WHAT THIS TASK INVOLVES:
Return all of the data exactly as written, without the pictures.

SUPPLIED MATERIAL:
|---|

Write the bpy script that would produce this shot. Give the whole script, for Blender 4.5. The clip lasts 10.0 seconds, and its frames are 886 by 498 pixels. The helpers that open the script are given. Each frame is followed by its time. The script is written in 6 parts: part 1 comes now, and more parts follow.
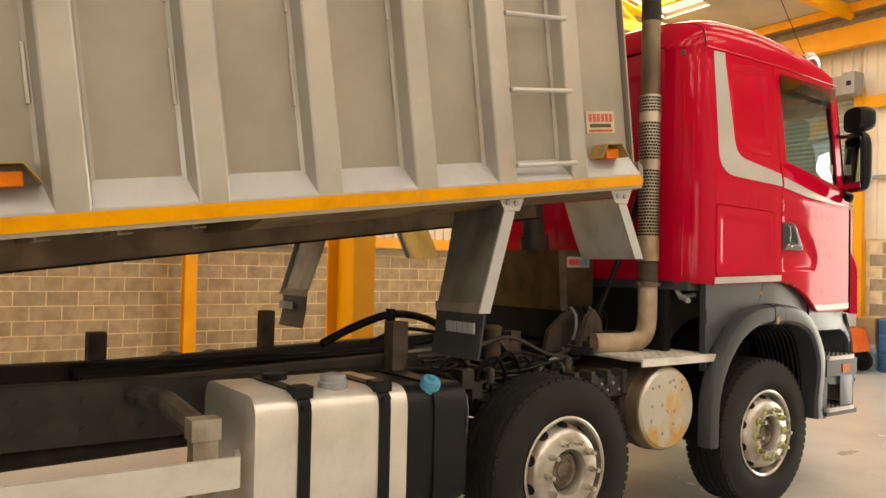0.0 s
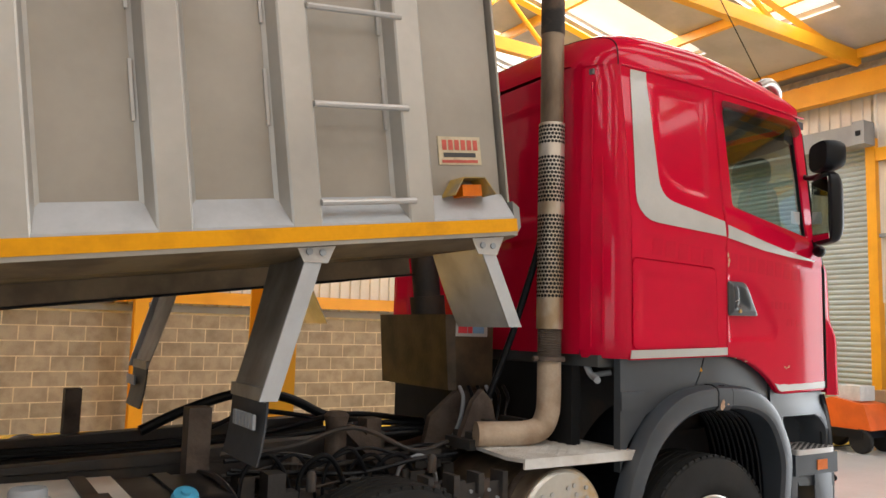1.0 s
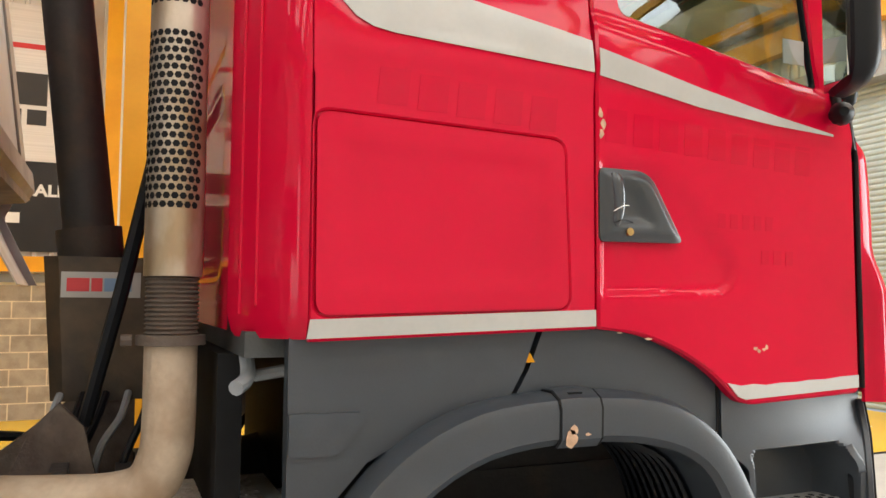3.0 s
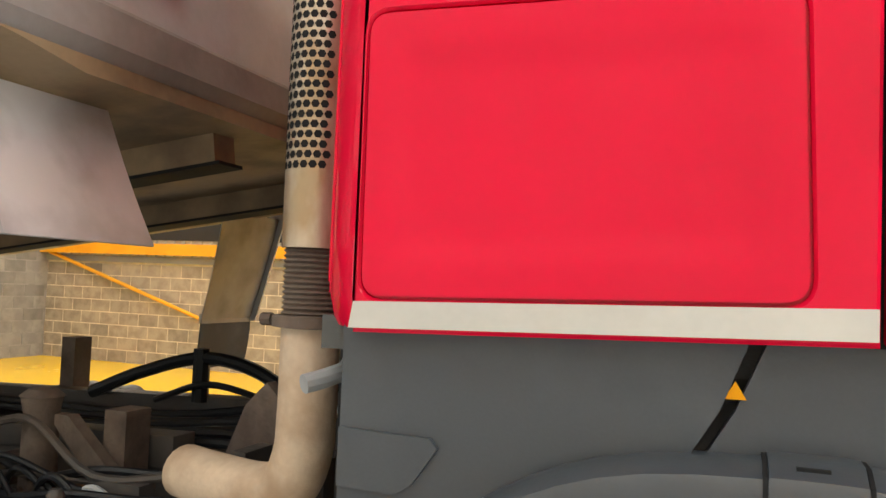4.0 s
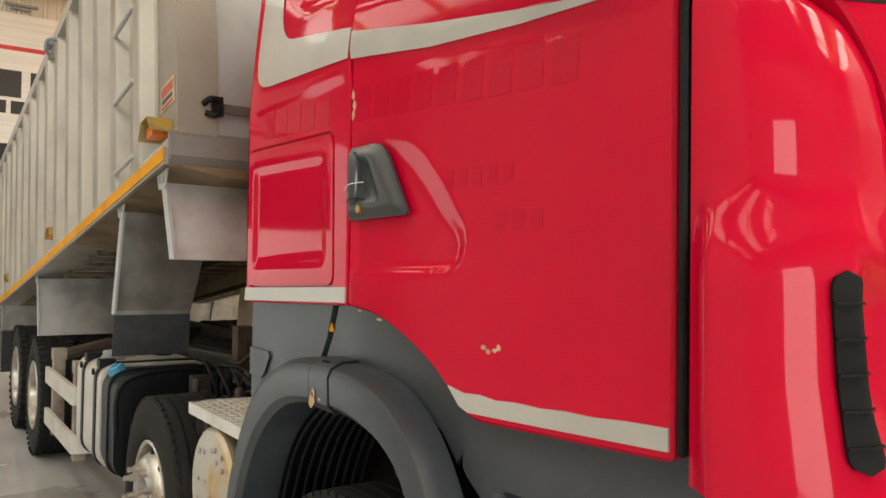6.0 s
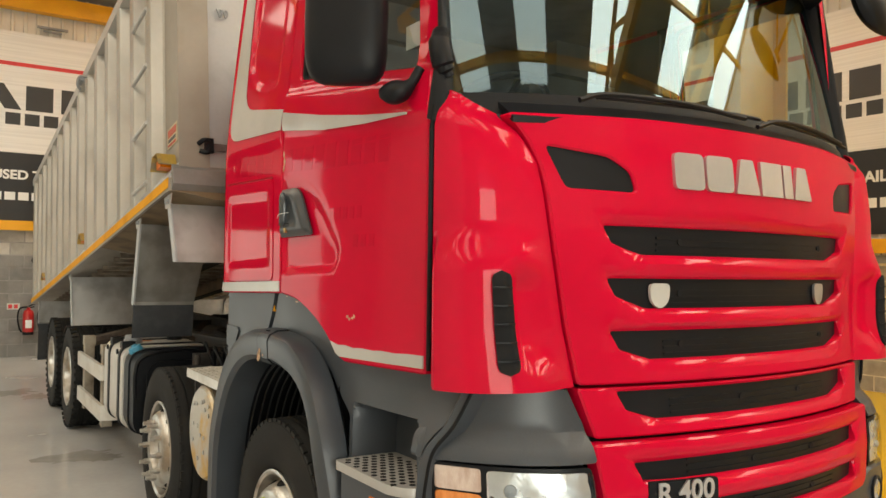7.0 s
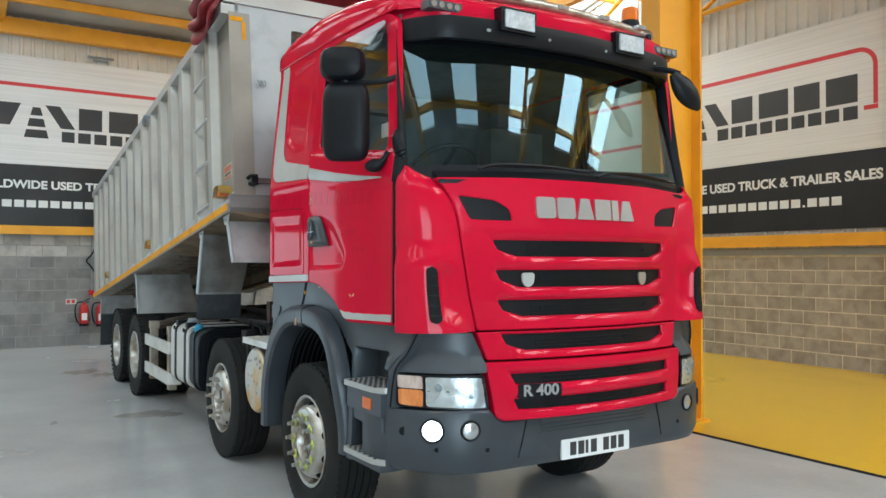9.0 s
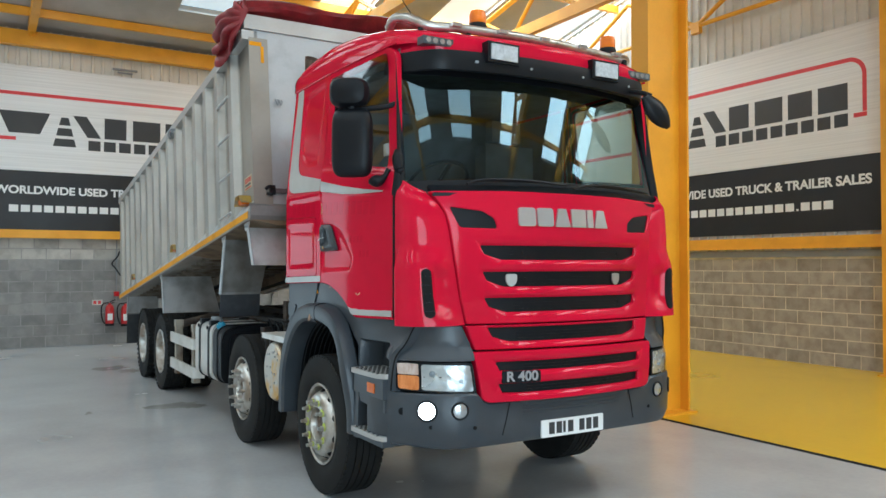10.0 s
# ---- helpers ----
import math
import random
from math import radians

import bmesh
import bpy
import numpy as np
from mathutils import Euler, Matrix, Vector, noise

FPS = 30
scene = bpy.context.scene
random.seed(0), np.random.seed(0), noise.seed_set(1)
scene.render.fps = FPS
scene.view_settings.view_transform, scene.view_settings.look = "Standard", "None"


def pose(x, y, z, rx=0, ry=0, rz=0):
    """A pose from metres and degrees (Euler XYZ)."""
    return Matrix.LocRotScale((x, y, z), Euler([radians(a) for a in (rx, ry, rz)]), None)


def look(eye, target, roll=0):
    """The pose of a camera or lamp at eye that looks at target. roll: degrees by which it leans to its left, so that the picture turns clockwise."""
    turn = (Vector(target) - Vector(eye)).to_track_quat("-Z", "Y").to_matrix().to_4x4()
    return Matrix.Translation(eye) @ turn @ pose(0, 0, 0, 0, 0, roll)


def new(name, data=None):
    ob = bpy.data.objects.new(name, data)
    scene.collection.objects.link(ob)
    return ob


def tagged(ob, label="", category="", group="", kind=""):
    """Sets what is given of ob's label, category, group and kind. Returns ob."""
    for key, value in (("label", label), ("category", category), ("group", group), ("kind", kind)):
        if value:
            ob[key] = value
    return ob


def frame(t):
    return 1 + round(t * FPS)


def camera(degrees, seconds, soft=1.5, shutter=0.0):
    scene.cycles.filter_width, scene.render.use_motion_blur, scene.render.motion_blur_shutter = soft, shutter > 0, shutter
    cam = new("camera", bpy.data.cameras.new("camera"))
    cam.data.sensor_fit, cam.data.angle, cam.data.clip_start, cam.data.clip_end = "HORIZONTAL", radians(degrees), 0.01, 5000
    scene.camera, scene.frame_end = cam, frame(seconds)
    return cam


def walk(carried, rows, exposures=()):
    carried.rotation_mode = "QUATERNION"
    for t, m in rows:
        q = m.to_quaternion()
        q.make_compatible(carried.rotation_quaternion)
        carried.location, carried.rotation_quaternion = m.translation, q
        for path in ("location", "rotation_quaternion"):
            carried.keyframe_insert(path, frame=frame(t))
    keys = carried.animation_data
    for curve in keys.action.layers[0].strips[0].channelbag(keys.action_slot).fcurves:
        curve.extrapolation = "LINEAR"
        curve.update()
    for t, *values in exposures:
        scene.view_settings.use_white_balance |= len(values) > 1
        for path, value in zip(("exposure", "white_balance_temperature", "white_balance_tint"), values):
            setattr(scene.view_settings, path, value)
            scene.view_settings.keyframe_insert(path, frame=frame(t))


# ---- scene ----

|---|

TASK RESULT:
Write the bpy script that would produce this shot. Give the whole script, for Blender 4.5. The clip lasts 10.0 seconds, and its frames are 886 by 498 pixels. The helpers that open the script are given. Each frame is followed by its time. The script is written in 6 parts: part 1 comes now, and more parts follow.
0.0 s
1.0 s
3.0 s
4.0 s
6.0 s
7.0 s
9.0 s
10.0 s
# ---- helpers ----
import math
import random
from math import radians

import bmesh
import bpy
import numpy as np
from mathutils import Euler, Matrix, Vector, noise

FPS = 30
scene = bpy.context.scene
random.seed(0), np.random.seed(0), noise.seed_set(1)
scene.render.fps = FPS
scene.view_settings.view_transform, scene.view_settings.look = "Standard", "None"


def pose(x, y, z, rx=0, ry=0, rz=0):
    """A pose from metres and degrees (Euler XYZ)."""
    return Matrix.LocRotScale((x, y, z), Euler([radians(a) for a in (rx, ry, rz)]), None)


def look(eye, target, roll=0):
    """The pose of a camera or lamp at eye that looks at target. roll: degrees by which it leans to its left, so that the picture turns clockwise."""
    turn = (Vector(target) - Vector(eye)).to_track_quat("-Z", "Y").to_matrix().to_4x4()
    return Matrix.Translation(eye) @ turn @ pose(0, 0, 0, 0, 0, roll)


def new(name, data=None):
    ob = bpy.data.objects.new(name, data)
    scene.collection.objects.link(ob)
    return ob


def tagged(ob, label="", category="", group="", kind=""):
    """Sets what is given of ob's label, category, group and kind. Returns ob."""
    for key, value in (("label", label), ("category", category), ("group", group), ("kind", kind)):
        if value:
            ob[key] = value
    return ob


def frame(t):
    return 1 + round(t * FPS)


def camera(degrees, seconds, soft=1.5, shutter=0.0):
    scene.cycles.filter_width, scene.render.use_motion_blur, scene.render.motion_blur_shutter = soft, shutter > 0, shutter
    cam = new("camera", bpy.data.cameras.new("camera"))
    cam.data.sensor_fit, cam.data.angle, cam.data.clip_start, cam.data.clip_end = "HORIZONTAL", radians(degrees), 0.01, 5000
    scene.camera, scene.frame_end = cam, frame(seconds)
    return cam


def walk(carried, rows, exposures=()):
    carried.rotation_mode = "QUATERNION"
    for t, m in rows:
        q = m.to_quaternion()
        q.make_compatible(carried.rotation_quaternion)
        carried.location, carried.rotation_quaternion = m.translation, q
        for path in ("location", "rotation_quaternion"):
            carried.keyframe_insert(path, frame=frame(t))
    keys = carried.animation_data
    for curve in keys.action.layers[0].strips[0].channelbag(keys.action_slot).fcurves:
        curve.extrapolation = "LINEAR"
        curve.update()
    for t, *values in exposures:
        scene.view_settings.use_white_balance |= len(values) > 1
        for path, value in zip(("exposure", "white_balance_temperature", "white_balance_tint"), values):
            setattr(scene.view_settings, path, value)
            scene.view_settings.keyframe_insert(path, frame=frame(t))


# ---- scene ----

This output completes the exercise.